**Source excerpt:**

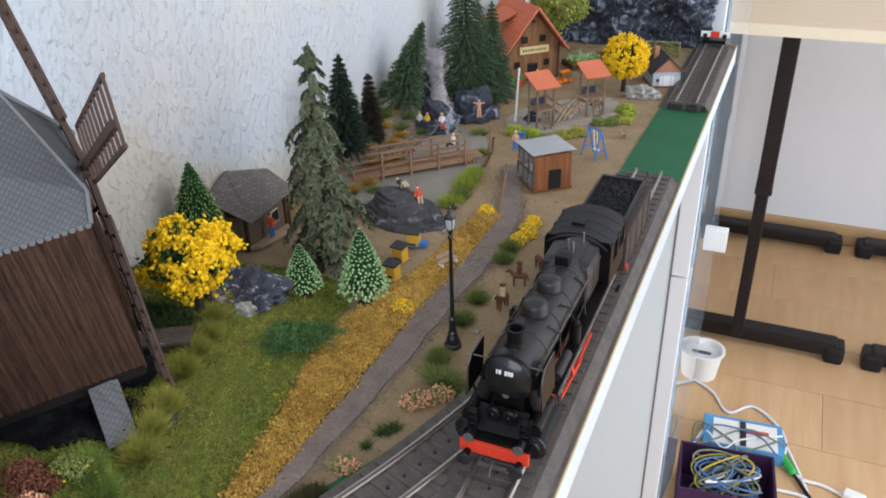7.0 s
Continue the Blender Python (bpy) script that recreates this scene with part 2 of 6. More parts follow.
M["orange_roof"] = mat("orange_red_roof", (0.55, 0.150, 0.075), 0.6, var=0.16, scale=500, bump=0.25, bscale=900)
M["house_wood"] = stretch(mat("honey_brown_boards", (0.270, 0.136, 0.060), 0.7, rgb2=(0.16, 0.076, 0.034), scale=700, objrand=0.12), 1, 1, 0.15)
M["house_beam"] = mat("dark_brown_beam", (0.075, 0.038, 0.020), 0.7, var=0.3, scale=600)
M["hut_wood"] = stretch(mat("red_brown_boards", (0.245, 0.090, 0.036), 0.65, rgb2=(0.150, 0.052, 0.022), scale=800, objrand=0.15), 1, 1, 0.12)
M["corrugated"] = mat("pale_grey_corrugated_sheet", (0.82, 0.82, 0.83), 0.5, var=0.08, scale=200)
M["cabin_wood"] = stretch(mat("weathered_brown_cabin_boards", (0.195, 0.142, 0.100), 0.75, var=0.4, scale=700, objrand=0.12), 1, 1, 0.15)
M["bridge_wood"] = mat("tan_brown_bridge_wood", (0.285, 0.165, 0.100), 0.7, var=0.3, scale=500, objrand=0.1)
M["play_wood"] = mat("grey_brown_round_timber", (0.210, 0.135, 0.088), 0.75, var=0.35, scale=500)
M["porch"] = mat("pale_timber_deck", (0.40, 0.29, 0.19), 0.75, var=0.2, scale=400)
M["window_dark"] = mat("dark_window_pane", (0.02, 0.02, 0.022), 0.15, var=0.2)
M["frame_white"] = mat("cream_window_frame", (0.62, 0.58, 0.48), 0.6, var=0.1)
M["sign"] = mat("cream_sign_board", (0.62, 0.50, 0.25), 0.6, var=0.12, scale=300)
M["ink"] = mat("brown_lettering", (0.16, 0.11, 0.05), 0.7, var=0.1)
M["loco"] = mat("satin_black_locomotive", (0.008, 0.007, 0.007), 0.33, var=0.4, scale=350, spec=0.14)
M["twig_dot"] = mat("pale_mint_twig_tips", (0.34, 0.52, 0.24), 0.75, var=0.12, island=0.25)
M["loco_gloss"] = mat("black_smokebox_door", (0.010, 0.010, 0.010), 0.24, var=0.3, scale=300, spec=0.4)
M["loco_roof"] = mat("weathered_grey_black_roof", (0.020, 0.0185, 0.0195), 0.55, var=0.3, scale=250, bump=0.15, bscale=900)
M["loco_dust"] = mat("dusty_grey_black_boiler", (0.021, 0.0185, 0.0185), 0.40, rgb2=(0.014, 0.012, 0.012), scale=260, bump=0.12, bscale=1200, spec=0.34)
M["loco_edge"] = mat("worn_grey_metal_edge", (0.13, 0.12, 0.115), 0.5, metal=0.3, var=0.3, scale=500)
M["tender_side"] = mat("rust_dusted_tender_side", (0.062, 0.042, 0.034), 0.65, rgb2=(0.034, 0.027, 0.025), scale=180, bump=0.15, bscale=900)
M["loco_rust"] = mat("rusty_brown_underframe", (0.085, 0.052, 0.038), 0.7, var=0.4, scale=400)
M["red"] = mat("signal_red_paint", (0.62, 0.050, 0.022), 0.42, var=0.15, scale=300)
M["coal"] = mat("black_coal", (0.016, 0.015, 0.016), 0.6, var=0.5, scale=700, bump=1.0, bscale=900, island=0.5)
M["steel"] = mat("bright_worn_steel", (0.26, 0.25, 0.24), 0.4, metal=0.8, var=0.25, scale=400)
M["lens"] = mat("pale_lamp_lens", (0.30, 0.31, 0.31), 0.12, var=0.1)
M["lamp_black"] = mat("gloss_black_cast_iron", (0.012, 0.012, 0.013), 0.34, var=0.3, scale=500, spec=0.5)
M["lamp_glass"] = mat("clear_lamp_globe", (0.34, 0.35, 0.35), 0.12, var=0.05)
M["bark"] = mat("dark_bark", (0.050, 0.037, 0.028), 0.85, var=0.4, scale=800, bump=0.5)
M["glossy_base"] = mat("glossy_dark_plastic_root_base", (0.030, 0.031, 0.034), 0.16, var=0.4, scale=250, spec=0.6)
M["pink"] = mat("salmon_pink_blossom_flock", (0.66, 0.200, 0.160), 0.85, rgb2=(0.44, 0.095, 0.080), scale=400, island=0.28)
M["pink_leaf"] = mat("yellow_green_leaf_specks", (0.30, 0.34, 0.08), 0.85, var=0.3, island=0.3)
M["yellow"] = mat("bright_yellow_blossom", (0.84, 0.56, 0.014), 0.8, rgb2=(0.74, 0.43, 0.010), scale=400, island=0.18)
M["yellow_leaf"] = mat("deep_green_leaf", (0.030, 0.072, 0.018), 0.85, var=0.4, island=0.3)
M["needle"] = mat("olive_green_spruce_needles", (0.125, 0.142, 0.085), 0.9, rgb2=(0.085, 0.100, 0.056), scale=600, island=0.22)
M["brush_green"] = mat("bottle_brush_green", (0.078, 0.126, 0.066), 0.85, var=0.3, island=0.35)
M["brush_dark"] = mat("dark_green_needles", (0.032, 0.052, 0.034), 0.85, var=0.3, island=0.35)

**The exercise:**
Without the pictures, repeat the listing above exactly.

**The answer:**
7.0 s
Continue the Blender Python (bpy) script that recreates this scene with part 2 of 6. More parts follow.
M["orange_roof"] = mat("orange_red_roof", (0.55, 0.150, 0.075), 0.6, var=0.16, scale=500, bump=0.25, bscale=900)
M["house_wood"] = stretch(mat("honey_brown_boards", (0.270, 0.136, 0.060), 0.7, rgb2=(0.16, 0.076, 0.034), scale=700, objrand=0.12), 1, 1, 0.15)
M["house_beam"] = mat("dark_brown_beam", (0.075, 0.038, 0.020), 0.7, var=0.3, scale=600)
M["hut_wood"] = stretch(mat("red_brown_boards", (0.245, 0.090, 0.036), 0.65, rgb2=(0.150, 0.052, 0.022), scale=800, objrand=0.15), 1, 1, 0.12)
M["corrugated"] = mat("pale_grey_corrugated_sheet", (0.82, 0.82, 0.83), 0.5, var=0.08, scale=200)
M["cabin_wood"] = stretch(mat("weathered_brown_cabin_boards", (0.195, 0.142, 0.100), 0.75, var=0.4, scale=700, objrand=0.12), 1, 1, 0.15)
M["bridge_wood"] = mat("tan_brown_bridge_wood", (0.285, 0.165, 0.100), 0.7, var=0.3, scale=500, objrand=0.1)
M["play_wood"] = mat("grey_brown_round_timber", (0.210, 0.135, 0.088), 0.75, var=0.35, scale=500)
M["porch"] = mat("pale_timber_deck", (0.40, 0.29, 0.19), 0.75, var=0.2, scale=400)
M["window_dark"] = mat("dark_window_pane", (0.02, 0.02, 0.022), 0.15, var=0.2)
M["frame_white"] = mat("cream_window_frame", (0.62, 0.58, 0.48), 0.6, var=0.1)
M["sign"] = mat("cream_sign_board", (0.62, 0.50, 0.25), 0.6, var=0.12, scale=300)
M["ink"] = mat("brown_lettering", (0.16, 0.11, 0.05), 0.7, var=0.1)
M["loco"] = mat("satin_black_locomotive", (0.008, 0.007, 0.007), 0.33, var=0.4, scale=350, spec=0.14)
M["twig_dot"] = mat("pale_mint_twig_tips", (0.34, 0.52, 0.24), 0.75, var=0.12, island=0.25)
M["loco_gloss"] = mat("black_smokebox_door", (0.010, 0.010, 0.010), 0.24, var=0.3, scale=300, spec=0.4)
M["loco_roof"] = mat("weathered_grey_black_roof", (0.020, 0.0185, 0.0195), 0.55, var=0.3, scale=250, bump=0.15, bscale=900)
M["loco_dust"] = mat("dusty_grey_black_boiler", (0.021, 0.0185, 0.0185), 0.40, rgb2=(0.014, 0.012, 0.012), scale=260, bump=0.12, bscale=1200, spec=0.34)
M["loco_edge"] = mat("worn_grey_metal_edge", (0.13, 0.12, 0.115), 0.5, metal=0.3, var=0.3, scale=500)
M["tender_side"] = mat("rust_dusted_tender_side", (0.062, 0.042, 0.034), 0.65, rgb2=(0.034, 0.027, 0.025), scale=180, bump=0.15, bscale=900)
M["loco_rust"] = mat("rusty_brown_underframe", (0.085, 0.052, 0.038), 0.7, var=0.4, scale=400)
M["red"] = mat("signal_red_paint", (0.62, 0.050, 0.022), 0.42, var=0.15, scale=300)
M["coal"] = mat("black_coal", (0.016, 0.015, 0.016), 0.6, var=0.5, scale=700, bump=1.0, bscale=900, island=0.5)
M["steel"] = mat("bright_worn_steel", (0.26, 0.25, 0.24), 0.4, metal=0.8, var=0.25, scale=400)
M["lens"] = mat("pale_lamp_lens", (0.30, 0.31, 0.31), 0.12, var=0.1)
M["lamp_black"] = mat("gloss_black_cast_iron", (0.012, 0.012, 0.013), 0.34, var=0.3, scale=500, spec=0.5)
M["lamp_glass"] = mat("clear_lamp_globe", (0.34, 0.35, 0.35), 0.12, var=0.05)
M["bark"] = mat("dark_bark", (0.050, 0.037, 0.028), 0.85, var=0.4, scale=800, bump=0.5)
M["glossy_base"] = mat("glossy_dark_plastic_root_base", (0.030, 0.031, 0.034), 0.16, var=0.4, scale=250, spec=0.6)
M["pink"] = mat("salmon_pink_blossom_flock", (0.66, 0.200, 0.160), 0.85, rgb2=(0.44, 0.095, 0.080), scale=400, island=0.28)
M["pink_leaf"] = mat("yellow_green_leaf_specks", (0.30, 0.34, 0.08), 0.85, var=0.3, island=0.3)
M["yellow"] = mat("bright_yellow_blossom", (0.84, 0.56, 0.014), 0.8, rgb2=(0.74, 0.43, 0.010), scale=400, island=0.18)
M["yellow_leaf"] = mat("deep_green_leaf", (0.030, 0.072, 0.018), 0.85, var=0.4, island=0.3)
M["needle"] = mat("olive_green_spruce_needles", (0.125, 0.142, 0.085), 0.9, rgb2=(0.085, 0.100, 0.056), scale=600, island=0.22)
M["brush_green"] = mat("bottle_brush_green", (0.078, 0.126, 0.066), 0.85, var=0.3, island=0.35)
M["brush_dark"] = mat("dark_green_needles", (0.032, 0.052, 0.034), 0.85, var=0.3, island=0.35)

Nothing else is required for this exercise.